B.3 IR Channel

The IR detector field of view is nominally concentric with the UVIS field, but subtends a somewhat smaller area on the sky, 136 × 123 arcsec. The detector tilt is about the x-axis (AXIS1 in Figure 7.1), so the projected aperture shape is nearly a rectangle, with the angle between the x- and y-axes on the sky nearly 90°, as shown by the outline in Figure B.3. At field center, the x- and y-scales are 0.135 and 0.121 arcsec/pixel, respectively.

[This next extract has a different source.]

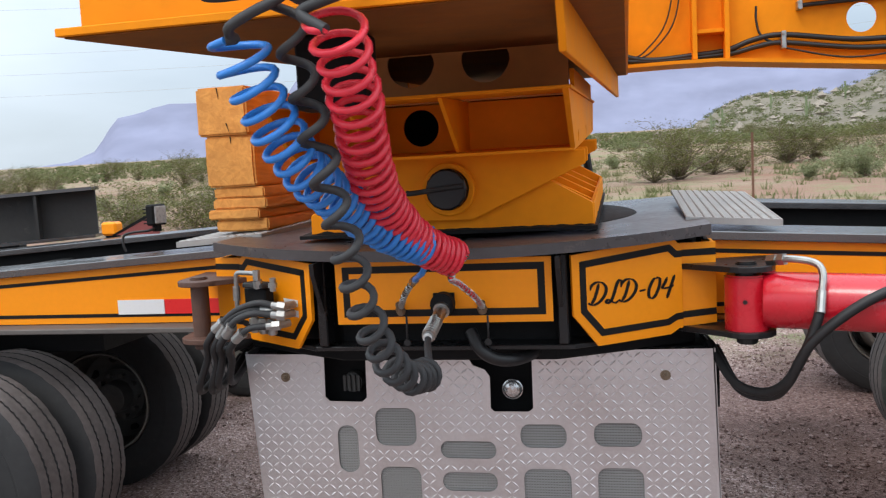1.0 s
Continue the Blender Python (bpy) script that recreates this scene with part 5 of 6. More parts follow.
def even_coil(ctrl, p0, p1, r0, r1, n=16):
    """Points of a coil along a curve whose pitch closes from p0 to p1."""
    path = spline(ctrl, 40)
    run = [0.0]
    for p, q in zip(path, path[1:]):
        run.append(run[-1] + (q - p).length)
    out, s, a, k, u = [], 0.0, 0.0, 0, None
    while s < run[-1]:
        while run[k + 1] < s:
            k += 1
        p = path[k].lerp(path[k + 1], (s - run[k]) / (run[k + 1] - run[k]))
        d = (path[min(k + 4, len(path) - 1)] - path[max(k - 3, 0)]).normalized()
        u = d.cross(Vector((1, 0, 0))).normalized() if u is None else (u - d * u.dot(d)).normalized()
        t = s / run[-1]
        r = (r0 + (r1 - r0) * t) * (1 + 0.035 * math.sin(a * 0.29))
        out.append(p + r * (math.cos(a) * u + math.sin(a) * d.cross(u)))
        a += 2 * math.pi / n
        s += (p0 + (p1 - p0) * t ** 0.85) / n
    return out


def coil(name, pts, r, material, label, category, n=8):
    bm = bmesh.new()
    add_tube(bm, pts, r, n)
    ob = thing(name, pts[0], label, category, "coiled lines between frame and dolly")
    return ob, smooth(part("coil", bm, material, ob), 60)


red_pts = even_coil([(0.024, -1.285, 1.915), (0.022, -1.213, 1.829), (0.015, -1.14, 1.755), (-0.004, -1.04, 1.665), (-0.014, -0.915, 1.564), (0.007, -0.783, 1.472), (0.045, -0.705, 1.418), (0.098, -0.625, 1.380)], 0.050, 0.0172, 0.053, 0.044)
red_coil, _ = coil("air_hose_coil", red_pts, 0.0083, REDCOIL, "glossy red coiled air hose hanging from the frame", "air hose")
blue_pts = even_coil([(-0.192, -1.238, 1.900), (-0.186, -1.222, 1.85), (-0.175, -1.195, 1.79), (-0.147, -1.126, 1.683), (-0.120, -1.045, 1.607), (-0.067, -0.890, 1.515), (-0.010, -0.79, 1.458), (0.040, -0.715, 1.424)], 0.056, 0.0172, 0.053, 0.046)
blue_coil, _ = coil("air_hose_coil", blue_pts, 0.0083, BLUE, "glossy blue coiled air hose hanging from the frame", "air hose")
dark_pts = helix_on([(-0.085, -1.255, 1.98), (-0.080, -1.205, 1.84), (-0.076, -1.155, 1.72), (-0.060, -1.122, 1.58), (-0.045, -1.076, 1.449), (-0.043, -1.017, 1.336), (-0.035, -0.936, 1.224), (-0.026, -0.85, 1.145), (-0.012, -0.735, 1.085), (0.005, -0.640, 1.070)], 17, 0.029, 0.038, 1.45)
dark_coil, _ = coil("electric_coil", dark_pts, 0.0096, GREYHOSE, "dark grey coiled electric cable sagging below the deck", "electric cable")
part("lead", tube([dark_pts[-1], (0.0, -0.58, 1.085), (-0.02, -0.50, 1.115), (-0.028, -0.45, 1.137)], 0.0105, 10, 8), GREYHOSE, dark_coil)
bm = bmesh.new()
pa, pb = Vector((-0.028, -0.455, 1.135)), Vector((-0.015, -0.318, 1.186))
add_rod(bm, pa, pb, 0.019, 18)
add_rod(bm, pb, pb + (pb - pa).normalized() * 0.045, 0.026, 20)
pd, pu_, pv = axes(pb - pa)
add_tube(bm, [pa + pd * (0.004 + 0.0011 * k) + 0.0195 * (math.cos(k * 0.62) * pu_ + math.sin(k * 0.62) * pv) for k in range(80)], 0.0026, 6)
bmesh.ops.recalc_face_normals(bm, faces=bm.faces)
part("plug", bm, STEEL, dark_coil, "silver plug with a spring strain relief")
part("band", rod(pa - pd * 0.012, pa - pd * 0.002, 0.0135, 12), WHITE, dark_coil)


def sprung_hose(ctrl, r, parent, c1, c2):
    core = part("spring_guarded_hose", tube(ctrl, r * 0.82, 10, 10), c2, parent, "hose in a spiral guard")
    smooth(core, 60)
    path = spline(ctrl, 40)
    bm = bmesh.new()
    pts = []
    ref = None
    for i, p in enumerate(path):
        d = (path[min(i + 1, len(path) - 1)] - path[max(i - 1, 0)]).normalized()
        ref = d.cross(Z).normalized() if ref is None else (ref - d * ref.dot(d)).normalized()
        a = i * 0.95
        pts.append(p + r * (math.cos(a) * ref + math.sin(a) * d.cross(ref)))
    add_tube(bm, pts, r * 0.25, 5)
    part("spiral_guard", bm, c1, core)


sprung_hose([red_pts[-1], (0.092, -0.655, 1.335), (0.100, -0.578, 1.302), (0.112, -0.44, 1.247), (0.110, -0.33, 1.205), (0.106, -0.275, 1.188)], 0.0085, red_coil, STEEL, REDCOIL)
smooth(part("tail_hose", tube([blue_pts[-1], (0.028, -0.69, 1.362), (-0.012, -0.60, 1.330), (-0.04, -0.538, 1.310)], 0.0085, 10, 8), BLUE, blue_coil), 60)
sprung_hose([(-0.035, -0.548, 1.313), (-0.065, -0.48, 1.290), (-0.105, -0.40, 1.250), (-0.135, -0.33, 1.212), (-0.150, -0.285, 1.195)], 0.0085, blue_coil, STEEL, GREYHOSE)
part("ferrule", rod((-0.03, -0.558, 1.317), (-0.052, -0.508, 1.301), 0.012, 10, 0.002), STEEL, blue_coil)
for x, m, par, nm in ((0.106, REDTAPE, red_coil, "red glad hand"), (-0.152, BLUE, blue_coil, "blue glad hand")):
    bm = rod((x, -0.262, 1.185), (x, -0.225, 1.185), 0.024, 18, 0.004)
    add_box(bm, (x - 0.018, -0.255, 1.180), (x + 0.018, -0.235, 1.225))
    bmesh.ops.recalc_face_normals(bm, faces=bm.faces)
    part("glad_hand", bm, m if x > 0 else MATTE, par, nm if x > 0 else "dark glad hand with a blue seal")
    st = bmesh.new()
    add_tube(st, [(x + 0.012, -0.262, 1.17), (x + 0.014, -0.275, 1.12), (x + 0.012, -0.268, 1.085)], 0.0035, 6)
    add_rod(st, (x + 0.012, -0.274, 1.078), (x + 0.012, -0.262, 1.078), 0.011, 12)
    part("tether", st, HOSE, par)
    cup = rod((x, -0.300, 1.208), (x, -0.277, 1.172), 0.0125, 14, 0.002)
    add_rod(cup, (x, -0.288, 1.190), (x, -0.283, 1.180), 0.0160, 6)
    bmesh.ops.recalc_face_normals(cup, faces=cup.faces)
    part("hose_coupling", cup, BRASS, par, "tarnished brass hose coupling")
sock = rod((-0.015, -0.268, 1.203), (-0.015, -0.315, 1.203), 0.036, 24, 0.004)
add_box(sock, (-0.048, -0.276, 1.172), (0.018, -0.266, 1.234))
bmesh.ops.recalc_face_normals(sock, faces=sock.faces)
part("socket", sock, MATTE, dolly, "black cast trailer socket")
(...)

A vector plot of the deviation from linearity is given in Figure B.3. The deviations have been magnified by a factor of 10, as in Figure B.1. The largest deviation is 10 pixels, corresponding to about 1.4 arcsec.

Figure B.3: Linear components (crosses) and non-linear components (vectors, magnified by 10) of the geometric distortion on the WFC3/IR detector.


A map of the variation of pixel area across the IR detector to be used for correction of point-source photometry from images that have not been distortion-corrected (see the Pixel Area Maps webpage) is shown in Figure B.4. The ratio of maximum to minimum pixel area is 1.090.
Figure B.4: Variation of the effective pixel area with position on the IR detector. Darker shading indicates pixels with smaller area. Contours are drawn at 2% increments.